Your goal = Begin with the line that contains "for key, value" and transcribe each line after it, up to and including the last line of the listing below.

┄┄┄┄┄┄┄┄┄┄

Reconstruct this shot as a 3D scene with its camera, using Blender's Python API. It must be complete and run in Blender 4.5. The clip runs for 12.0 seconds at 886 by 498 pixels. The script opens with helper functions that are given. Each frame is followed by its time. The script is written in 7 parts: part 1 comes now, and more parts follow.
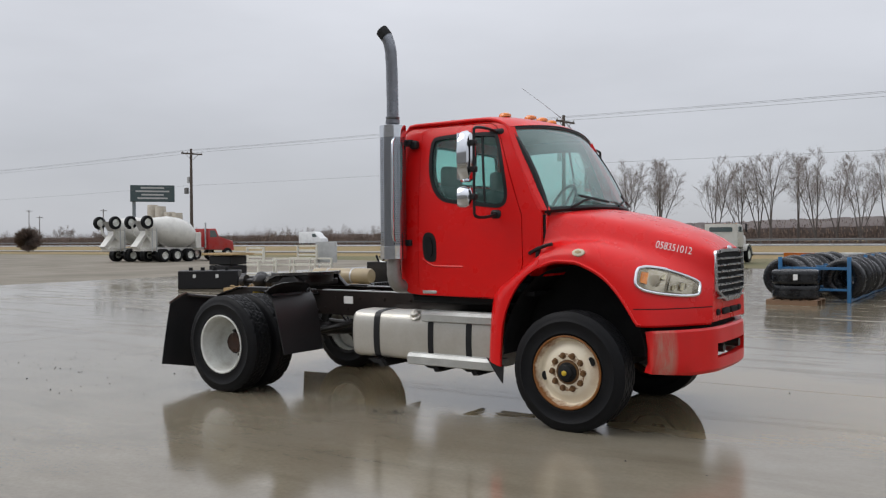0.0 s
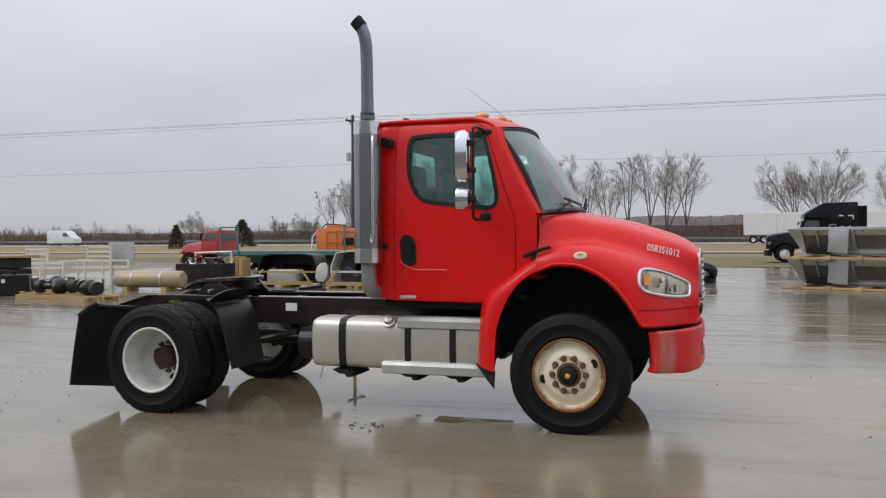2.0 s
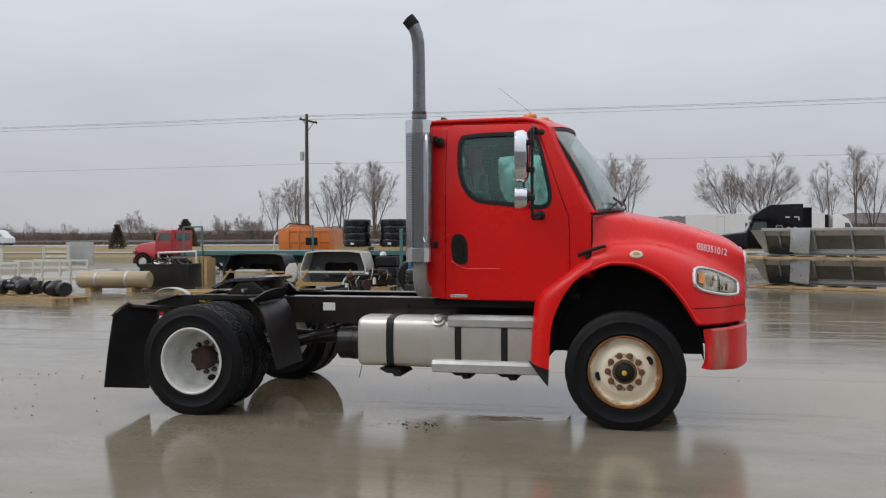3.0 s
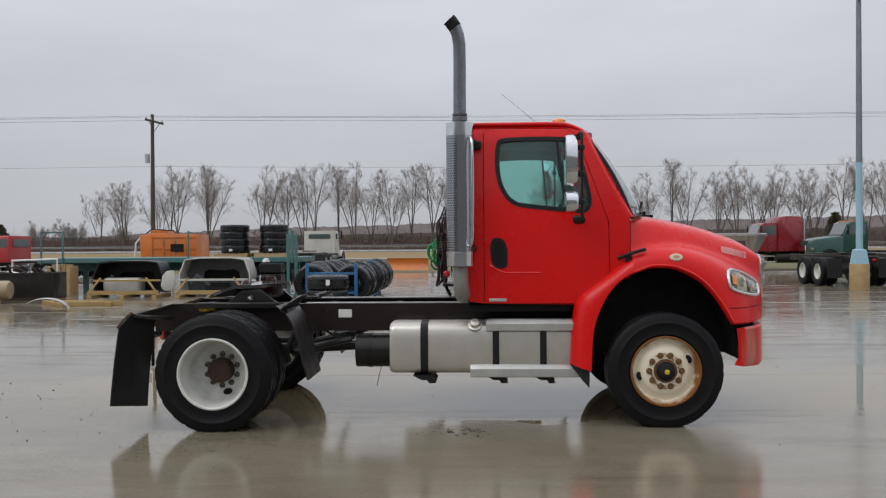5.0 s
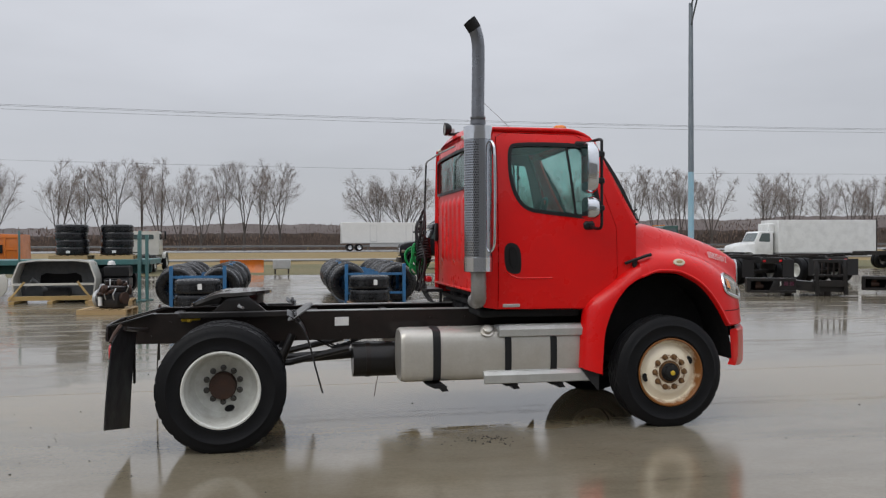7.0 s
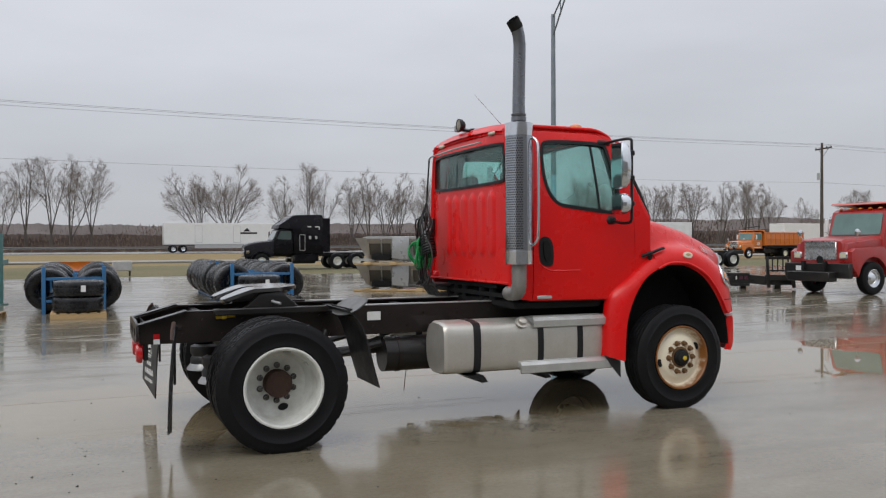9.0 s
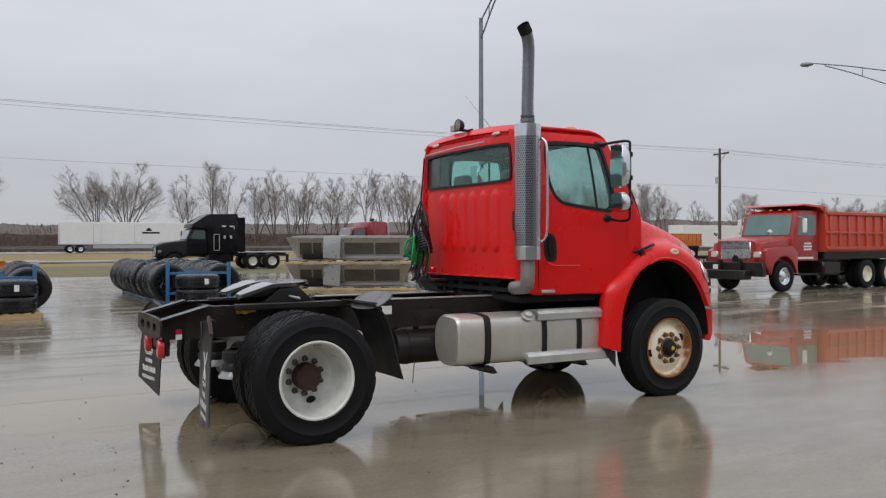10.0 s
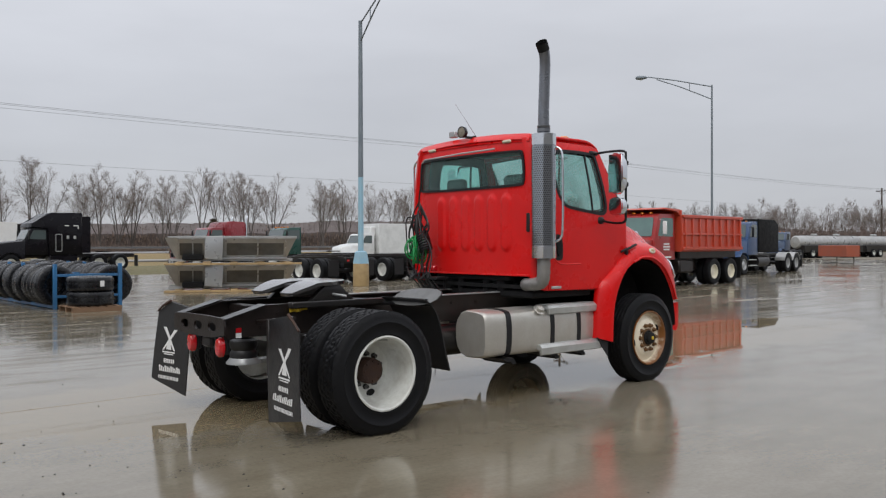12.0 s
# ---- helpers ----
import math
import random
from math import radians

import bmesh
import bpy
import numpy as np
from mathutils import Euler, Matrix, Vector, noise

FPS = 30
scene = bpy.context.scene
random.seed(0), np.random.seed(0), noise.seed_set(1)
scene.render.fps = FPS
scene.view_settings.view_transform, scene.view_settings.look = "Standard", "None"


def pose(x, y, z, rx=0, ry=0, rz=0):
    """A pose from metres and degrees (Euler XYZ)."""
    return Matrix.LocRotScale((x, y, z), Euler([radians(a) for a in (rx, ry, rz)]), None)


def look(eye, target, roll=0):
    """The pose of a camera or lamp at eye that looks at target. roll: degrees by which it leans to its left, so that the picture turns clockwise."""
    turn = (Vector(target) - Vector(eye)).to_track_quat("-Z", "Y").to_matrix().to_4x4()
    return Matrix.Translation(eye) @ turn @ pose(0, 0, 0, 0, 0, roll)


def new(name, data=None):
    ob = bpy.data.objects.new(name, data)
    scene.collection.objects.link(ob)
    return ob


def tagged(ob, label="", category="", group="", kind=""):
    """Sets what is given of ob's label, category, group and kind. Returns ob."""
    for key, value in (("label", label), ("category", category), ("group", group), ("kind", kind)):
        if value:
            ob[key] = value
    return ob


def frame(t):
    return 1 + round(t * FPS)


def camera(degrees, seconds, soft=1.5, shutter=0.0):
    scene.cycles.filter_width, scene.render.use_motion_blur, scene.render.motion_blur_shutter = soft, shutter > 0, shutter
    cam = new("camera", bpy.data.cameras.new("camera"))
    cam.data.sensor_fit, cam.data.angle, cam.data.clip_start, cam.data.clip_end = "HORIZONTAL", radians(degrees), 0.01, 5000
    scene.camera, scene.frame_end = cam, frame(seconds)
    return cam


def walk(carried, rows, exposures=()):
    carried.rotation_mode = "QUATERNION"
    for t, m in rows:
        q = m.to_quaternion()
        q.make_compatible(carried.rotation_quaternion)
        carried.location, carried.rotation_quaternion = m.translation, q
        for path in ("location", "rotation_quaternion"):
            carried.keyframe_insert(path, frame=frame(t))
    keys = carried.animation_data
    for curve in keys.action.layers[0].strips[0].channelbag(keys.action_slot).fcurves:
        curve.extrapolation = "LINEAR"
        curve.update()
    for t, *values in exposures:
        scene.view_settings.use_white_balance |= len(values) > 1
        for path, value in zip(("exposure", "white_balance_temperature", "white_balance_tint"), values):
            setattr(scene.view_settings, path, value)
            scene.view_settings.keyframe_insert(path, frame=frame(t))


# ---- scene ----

┄┄┄┄┄┄┄┄┄┄

Solved problem =
    for key, value in (("label", label), ("category", category), ("group", group), ("kind", kind)):
        if value:
            ob[key] = value
    return ob


def frame(t):
    return 1 + round(t * FPS)


def camera(degrees, seconds, soft=1.5, shutter=0.0):
    scene.cycles.filter_width, scene.render.use_motion_blur, scene.render.motion_blur_shutter = soft, shutter > 0, shutter
    cam = new("camera", bpy.data.cameras.new("camera"))
    cam.data.sensor_fit, cam.data.angle, cam.data.clip_start, cam.data.clip_end = "HORIZONTAL", radians(degrees), 0.01, 5000
    scene.camera, scene.frame_end = cam, frame(seconds)
    return cam


def walk(carried, rows, exposures=()):
    carried.rotation_mode = "QUATERNION"
    for t, m in rows:
        q = m.to_quaternion()
        q.make_compatible(carried.rotation_quaternion)
        carried.location, carried.rotation_quaternion = m.translation, q
        for path in ("location", "rotation_quaternion"):
            carried.keyframe_insert(path, frame=frame(t))
    keys = carried.animation_data
    for curve in keys.action.layers[0].strips[0].channelbag(keys.action_slot).fcurves:
        curve.extrapolation = "LINEAR"
        curve.update()
    for t, *values in exposures:
        scene.view_settings.use_white_balance |= len(values) > 1
        for path, value in zip(("exposure", "white_balance_temperature", "white_balance_tint"), values):
            setattr(scene.view_settings, path, value)
            scene.view_settings.keyframe_insert(path, frame=frame(t))


# ---- scene ----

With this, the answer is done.